Work instructions: Word for word, quote all of the material, omitting the pictures.
"""
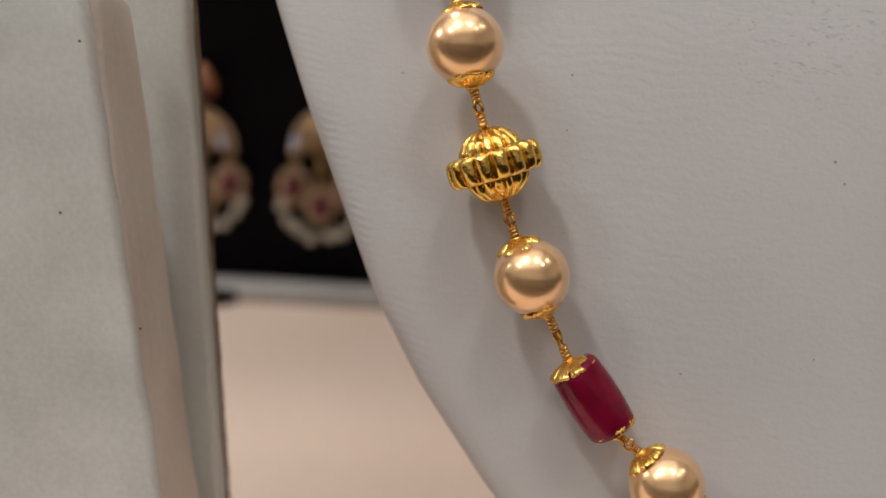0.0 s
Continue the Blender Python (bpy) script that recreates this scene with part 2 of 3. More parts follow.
# dark specks, scuffed patches and a smudged ring on the bust: across, up along the bust, size
SPECKS = [
    (0.0362, 0.0023, 0.00032), (0.013, 0.0015, 0.0003), (-0.003, 0.0238, 0.00042), (0.0382, 0.1322, 0.0004),
    (-0.0138, 0.1185, 0.0004), (-0.0027, 0.1476, 0.00035), (0.0235, 0.095, 0.0005), (0.0439, 0.0714, 0.0004),
    (0.0188, 0.0741, 0.00045), (0.0584, 0.0255, 0.0005), (0.0445, 0.0314, 0.0004),
    (0.0359, -0.0052, 0.0003), (0.0539, -0.0373, 0.0003), (0.0727, -0.0074, 0.0004), (0.0742, -0.0103, 0.0004),
    (0.0721, -0.0343, 0.0003), (0.0165, 0.1042, 0.0003), (0.0153, 0.1067, 0.0003), (0.0297, 0.0459, 0.0005),
    (0.0395, 0.0472, 0.0004), (0.0379, 0.0704, 0.0005), (0.0442, 0.0717, 0.0005), (-0.0069, 0.1247, 0.00025),
    (0.0167, 0.1515, 0.0003), (0.0322, 0.1533, 0.0003), (0.0351, 0.1049, 0.0005),
    (0.0145, 0.0941, 0.0004), (0.0162, 0.0755, 0.0004), (0.0393, 0.0636, 0.0005), (0.0569, 0.1126, 0.0004),
    (0.0507, 0.1468, 0.0003), (0.0113, 0.1547, 0.0003), (0.0502, 0.1448, 0.0003), (0.0582, 0.0254, 0.0007),
]
SCUFFS = [(0.027, 0.072, 0.026, 0.42), (0.046, 0.034, 0.014, 0.45), (0.068, 0.010, 0.016, 0.4), (0.040, 0.098, 0.008, 0.5), (0.030, 0.044, 0.010, 0.3), (0.052, 0.060, 0.015, 0.35)]
SCRATCHES = [(0.0349, 0.1052, 0.0378, 0.1034, 0.00050, 0.42), (0.0374, 0.1037, 0.0396, 0.1014, 0.00034, 0.45), (0.0438, 0.0352, 0.0470, 0.0349, 0.00028, 0.30), (0.0448, 0.0325, 0.0492, 0.0321, 0.00026, 0.28)]
RINGS = [(0.0545, 0.0345, 0.0092, 0.0022, 0.75)]
LEATHER = bust_leather()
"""
Task output:
0.0 s
Continue the Blender Python (bpy) script that recreates this scene with part 2 of 3. More parts follow.
# dark specks, scuffed patches and a smudged ring on the bust: across, up along the bust, size
SPECKS = [
    (0.0362, 0.0023, 0.00032), (0.013, 0.0015, 0.0003), (-0.003, 0.0238, 0.00042), (0.0382, 0.1322, 0.0004),
    (-0.0138, 0.1185, 0.0004), (-0.0027, 0.1476, 0.00035), (0.0235, 0.095, 0.0005), (0.0439, 0.0714, 0.0004),
    (0.0188, 0.0741, 0.00045), (0.0584, 0.0255, 0.0005), (0.0445, 0.0314, 0.0004),
    (0.0359, -0.0052, 0.0003), (0.0539, -0.0373, 0.0003), (0.0727, -0.0074, 0.0004), (0.0742, -0.0103, 0.0004),
    (0.0721, -0.0343, 0.0003), (0.0165, 0.1042, 0.0003), (0.0153, 0.1067, 0.0003), (0.0297, 0.0459, 0.0005),
    (0.0395, 0.0472, 0.0004), (0.0379, 0.0704, 0.0005), (0.0442, 0.0717, 0.0005), (-0.0069, 0.1247, 0.00025),
    (0.0167, 0.1515, 0.0003), (0.0322, 0.1533, 0.0003), (0.0351, 0.1049, 0.0005),
    (0.0145, 0.0941, 0.0004), (0.0162, 0.0755, 0.0004), (0.0393, 0.0636, 0.0005), (0.0569, 0.1126, 0.0004),
    (0.0507, 0.1468, 0.0003), (0.0113, 0.1547, 0.0003), (0.0502, 0.1448, 0.0003), (0.0582, 0.0254, 0.0007),
]
SCUFFS = [(0.027, 0.072, 0.026, 0.42), (0.046, 0.034, 0.014, 0.45), (0.068, 0.010, 0.016, 0.4), (0.040, 0.098, 0.008, 0.5), (0.030, 0.044, 0.010, 0.3), (0.052, 0.060, 0.015, 0.35)]
SCRATCHES = [(0.0349, 0.1052, 0.0378, 0.1034, 0.00050, 0.42), (0.0374, 0.1037, 0.0396, 0.1014, 0.00034, 0.45), (0.0438, 0.0352, 0.0470, 0.0349, 0.00028, 0.30), (0.0448, 0.0325, 0.0492, 0.0321, 0.00026, 0.28)]
RINGS = [(0.0545, 0.0345, 0.0092, 0.0022, 0.75)]
LEATHER = bust_leather()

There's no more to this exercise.